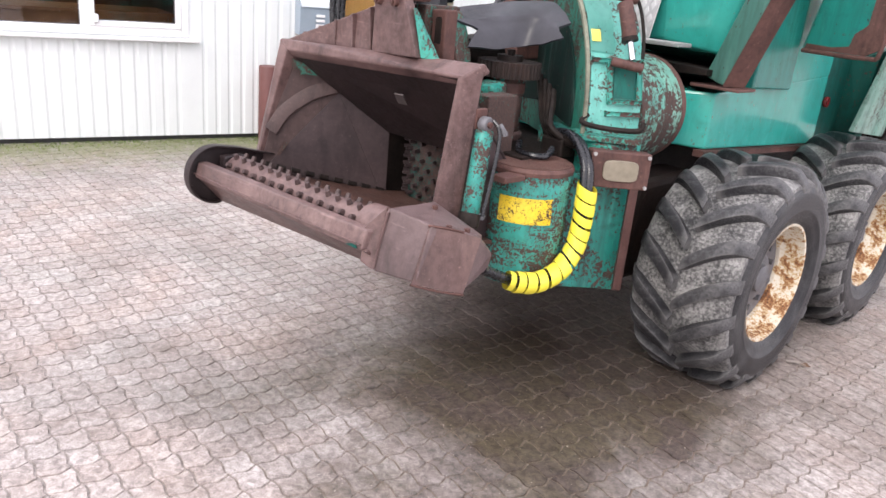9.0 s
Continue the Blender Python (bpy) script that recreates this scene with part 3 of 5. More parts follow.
def tyre_mesh():
    prof = [(-0.19, 0.3), (-0.23, 0.325), (-0.255, 0.4), (-0.26, 0.46), (-0.25, 0.503), (-0.222, 0.522), (-0.15, 0.532), (-0.08, 0.535), (0, 0.536),
            (0.08, 0.535), (0.15, 0.532), (0.222, 0.522), (0.25, 0.503), (0.26, 0.46), (0.255, 0.4), (0.23, 0.325), (0.19, 0.3)]
    return revolve(prof, 72, "X", True)


def sidewall_mesh(s):
    """The bulging side of the tyre with a faint moulded ring and a scuffed shoulder edge."""
    prof = [(0.205, 0.297), (0.232, 0.301), (0.247, 0.318), (0.258, 0.345), (0.2655, 0.372), (0.2685, 0.376), (0.2695, 0.384), (0.268, 0.392), (0.271, 0.425), (0.2695, 0.455), (0.262, 0.478), (0.25, 0.49)]
    return revolve([(s * x, r) for x, r in prof], 72, "X")


def lug_mesh(s):
    """One raised, curved tread bar: blunt round nose near the middle, worn away towards the shoulder."""
    bm = bmesh.new()
    rows = []
    for k in range(15):
        f = k / 14
        u = s * (0.004 + 0.262 * f)
        th = -0.44 * f + 0.13 * f * f
        nose = math.sqrt(max(0.0, 1 - (1 - min(1.0, f / 0.08)) ** 2))
        half = (0.053 + 0.01 * f) * (0.84 + 0.16 * nose)
        crown = 0.551 - 0.012 * f ** 2 - 0.05 * max(0.0, f - 0.74) ** 1.6 / 0.116
        fade = max(0.0, (f - 0.56) / 0.44)
        top, low = crown + 0.036 * (0.9 + 0.1 * nose) - 0.034 * fade * fade, crown - 0.045
        rows.append([bm.verts.new((u, rr * math.cos(th + dt), rr * math.sin(th + dt))) for dt, rr in ((-half * 1.22, low), (-half * 1.06, top - 0.008), (-half * 0.98, top - 0.0015), (-half * 0.84, top), (0, top + 0.001), (half * 0.84, top), (half * 0.98, top - 0.0015), (half * 1.06, top - 0.008), (half * 1.22, low))])
    for a, b in zip(rows, rows[1:]):
        for j in range(8):
            bm.faces.new((a[j], a[j + 1], b[j + 1], b[j]))
    bm.faces.new(rows[0])
    bm.faces.new(rows[-1][::-1])
    return bm


def wheel(x, y, side, donor=None):
    """Wheel with its visible face to +x (side 1) or -x (side -1)."""
    m = pose(x, y, WZ, 0, 0, 0 if side > 0 else 180) @ pose(0, 0, 0, random.uniform(0, 20))
    if donor:
        w = donor.copy()
        scene.collection.objects.link(w)
        w.parent, w.matrix_basis = rig, m
        for c in donor.children:
            k = c.copy()
            scene.collection.objects.link(k)
            k.parent = w
        return w
    w = part("wheel", cyl((-0.06, 0, 0), (0.112, 0, 0), 0.252, 0.252, 40, 0.01), hubgrey, rig, "")
    w.matrix_basis = m
    part("tyre", tyre_mesh(), rubber, w, "black dusty tyre carcass", True)
    for s in (-1, 1):
        part("sidewall", sidewall_mesh(s), wall_rubber, w, "smooth grey tyre sidewall", True)
        lug = part("tyre_lug", lug_mesh(s), lug_rubber, w, "", True)
        lug.matrix_basis = pose(0, 0, 0, 10 if s > 0 else 0)
        for i in range(1, 18):
            o = lug.copy()
            scene.collection.objects.link(o)
            o.parent, o.matrix_basis = w, pose(0, 0, 0, 20 * i + (10 if s > 0 else 0))
    part("rim", revolve([(0.2, 0.297), (0.226, 0.309), (0.238, 0.304), (0.236, 0.292), (0.215, 0.286), (0.17, 0.283), (0.15, 0.272), (0.138, 0.268), (0.126, 0.255),
                         (0.08, 0.25), (0.02, 0.26), (0.0, 0.29), (-0.19, 0.3)], 56), rimpaint, w, "cream rim rusted orange", True)
    part("hub", joined(cyl((0.08, 0, 0), (0.14, 0, 0), 0.13, 0.118, 32, 0.008), cyl((0.135, 0, 0), (0.165, 0, 0), 0.07, seg=24, r=0.006)), hubgrey, w, "grey hub", True)
    for k in range(10):
        a = k * math.pi / 5
        part("wheel_nut", cyl((0.1, 0.165 * math.cos(a), 0.165 * math.sin(a)), (0.138, 0.165 * math.cos(a), 0.165 * math.sin(a)), 0.016, seg=6), hubgrey, w)
    return w


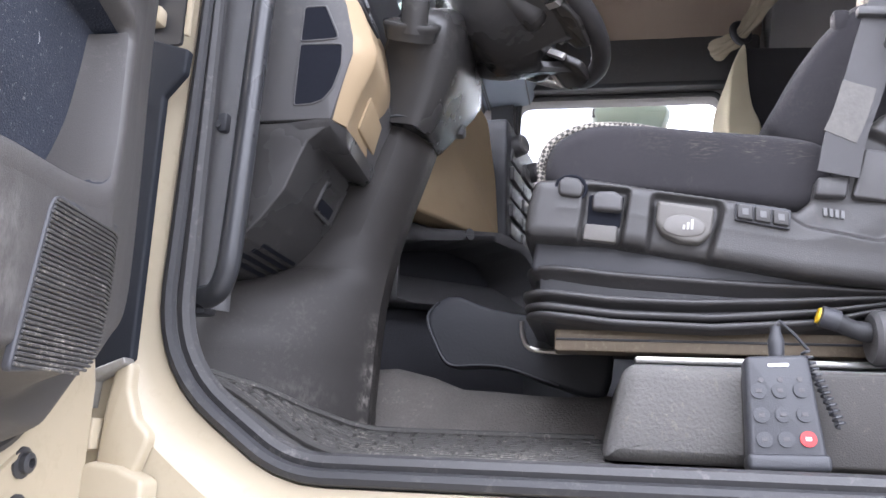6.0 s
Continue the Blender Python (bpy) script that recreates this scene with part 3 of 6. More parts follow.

> **Description of the task**:
Identify each line in the entries with the word "scene" and copy it.

> **Task solution**:
Continue the Blender Python (bpy) script that recreates this scene with part 3 of 5. More parts follow.
        scene.collection.objects.link(w)
            scene.collection.objects.link(k)
            scene.collection.objects.link(o)
Continue the Blender Python (bpy) script that recreates this scene with part 3 of 6. More parts follow.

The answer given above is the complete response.